> Provided material
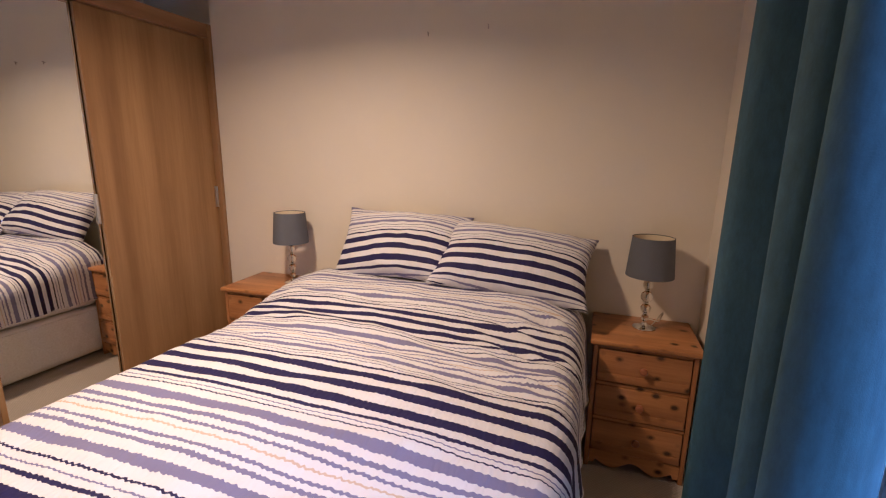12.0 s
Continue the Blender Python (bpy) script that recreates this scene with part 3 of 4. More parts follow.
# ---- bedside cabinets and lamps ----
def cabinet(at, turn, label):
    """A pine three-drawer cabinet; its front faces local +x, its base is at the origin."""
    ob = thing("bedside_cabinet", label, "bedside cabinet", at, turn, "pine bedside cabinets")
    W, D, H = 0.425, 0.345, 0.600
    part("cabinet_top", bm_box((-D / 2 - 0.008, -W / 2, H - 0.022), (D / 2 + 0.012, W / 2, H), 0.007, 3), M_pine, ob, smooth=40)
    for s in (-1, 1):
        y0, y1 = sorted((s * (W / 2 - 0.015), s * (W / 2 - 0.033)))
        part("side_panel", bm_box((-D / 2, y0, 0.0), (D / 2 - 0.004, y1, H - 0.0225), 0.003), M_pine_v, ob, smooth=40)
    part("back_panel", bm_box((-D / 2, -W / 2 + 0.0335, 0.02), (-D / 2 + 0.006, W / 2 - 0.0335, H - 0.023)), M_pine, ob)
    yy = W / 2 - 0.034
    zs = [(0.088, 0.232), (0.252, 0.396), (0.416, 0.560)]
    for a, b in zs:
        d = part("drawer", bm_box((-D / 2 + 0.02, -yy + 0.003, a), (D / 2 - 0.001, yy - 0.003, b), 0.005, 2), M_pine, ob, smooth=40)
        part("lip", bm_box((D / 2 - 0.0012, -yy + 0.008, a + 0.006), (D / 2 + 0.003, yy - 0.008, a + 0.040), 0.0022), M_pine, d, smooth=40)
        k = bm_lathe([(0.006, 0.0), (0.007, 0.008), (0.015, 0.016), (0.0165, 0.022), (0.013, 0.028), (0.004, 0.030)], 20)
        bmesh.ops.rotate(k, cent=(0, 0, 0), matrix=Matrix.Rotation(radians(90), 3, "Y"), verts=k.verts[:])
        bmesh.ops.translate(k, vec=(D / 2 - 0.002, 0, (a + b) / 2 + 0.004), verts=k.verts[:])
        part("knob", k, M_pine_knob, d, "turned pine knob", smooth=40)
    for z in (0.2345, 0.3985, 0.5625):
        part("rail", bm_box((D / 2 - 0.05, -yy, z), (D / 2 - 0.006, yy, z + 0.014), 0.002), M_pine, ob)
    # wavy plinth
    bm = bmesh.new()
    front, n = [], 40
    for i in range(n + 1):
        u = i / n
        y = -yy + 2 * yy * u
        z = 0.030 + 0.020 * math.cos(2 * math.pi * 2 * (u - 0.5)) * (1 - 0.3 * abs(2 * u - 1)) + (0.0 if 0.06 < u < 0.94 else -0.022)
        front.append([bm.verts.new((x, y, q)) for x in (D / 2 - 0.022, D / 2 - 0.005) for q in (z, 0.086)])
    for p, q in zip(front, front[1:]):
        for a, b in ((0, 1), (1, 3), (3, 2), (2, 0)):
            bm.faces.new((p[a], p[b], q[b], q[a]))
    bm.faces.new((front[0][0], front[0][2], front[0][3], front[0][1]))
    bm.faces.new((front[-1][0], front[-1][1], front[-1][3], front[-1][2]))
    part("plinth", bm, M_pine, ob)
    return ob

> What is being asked
Pictures are to be left out; repeat all the remaining data exactly.

> Response
12.0 s
Continue the Blender Python (bpy) script that recreates this scene with part 3 of 4. More parts follow.
# ---- bedside cabinets and lamps ----
def cabinet(at, turn, label):
    """A pine three-drawer cabinet; its front faces local +x, its base is at the origin."""
    ob = thing("bedside_cabinet", label, "bedside cabinet", at, turn, "pine bedside cabinets")
    W, D, H = 0.425, 0.345, 0.600
    part("cabinet_top", bm_box((-D / 2 - 0.008, -W / 2, H - 0.022), (D / 2 + 0.012, W / 2, H), 0.007, 3), M_pine, ob, smooth=40)
    for s in (-1, 1):
        y0, y1 = sorted((s * (W / 2 - 0.015), s * (W / 2 - 0.033)))
        part("side_panel", bm_box((-D / 2, y0, 0.0), (D / 2 - 0.004, y1, H - 0.0225), 0.003), M_pine_v, ob, smooth=40)
    part("back_panel", bm_box((-D / 2, -W / 2 + 0.0335, 0.02), (-D / 2 + 0.006, W / 2 - 0.0335, H - 0.023)), M_pine, ob)
    yy = W / 2 - 0.034
    zs = [(0.088, 0.232), (0.252, 0.396), (0.416, 0.560)]
    for a, b in zs:
        d = part("drawer", bm_box((-D / 2 + 0.02, -yy + 0.003, a), (D / 2 - 0.001, yy - 0.003, b), 0.005, 2), M_pine, ob, smooth=40)
        part("lip", bm_box((D / 2 - 0.0012, -yy + 0.008, a + 0.006), (D / 2 + 0.003, yy - 0.008, a + 0.040), 0.0022), M_pine, d, smooth=40)
        k = bm_lathe([(0.006, 0.0), (0.007, 0.008), (0.015, 0.016), (0.0165, 0.022), (0.013, 0.028), (0.004, 0.030)], 20)
        bmesh.ops.rotate(k, cent=(0, 0, 0), matrix=Matrix.Rotation(radians(90), 3, "Y"), verts=k.verts[:])
        bmesh.ops.translate(k, vec=(D / 2 - 0.002, 0, (a + b) / 2 + 0.004), verts=k.verts[:])
        part("knob", k, M_pine_knob, d, "turned pine knob", smooth=40)
    for z in (0.2345, 0.3985, 0.5625):
        part("rail", bm_box((D / 2 - 0.05, -yy, z), (D / 2 - 0.006, yy, z + 0.014), 0.002), M_pine, ob)
    # wavy plinth
    bm = bmesh.new()
    front, n = [], 40
    for i in range(n + 1):
        u = i / n
        y = -yy + 2 * yy * u
        z = 0.030 + 0.020 * math.cos(2 * math.pi * 2 * (u - 0.5)) * (1 - 0.3 * abs(2 * u - 1)) + (0.0 if 0.06 < u < 0.94 else -0.022)
        front.append([bm.verts.new((x, y, q)) for x in (D / 2 - 0.022, D / 2 - 0.005) for q in (z, 0.086)])
    for p, q in zip(front, front[1:]):
        for a, b in ((0, 1), (1, 3), (3, 2), (2, 0)):
            bm.faces.new((p[a], p[b], q[b], q[a]))
    bm.faces.new((front[0][0], front[0][2], front[0][3], front[0][1]))
    bm.faces.new((front[-1][0], front[-1][1], front[-1][3], front[-1][2]))
    part("plinth", bm, M_pine, ob)
    return ob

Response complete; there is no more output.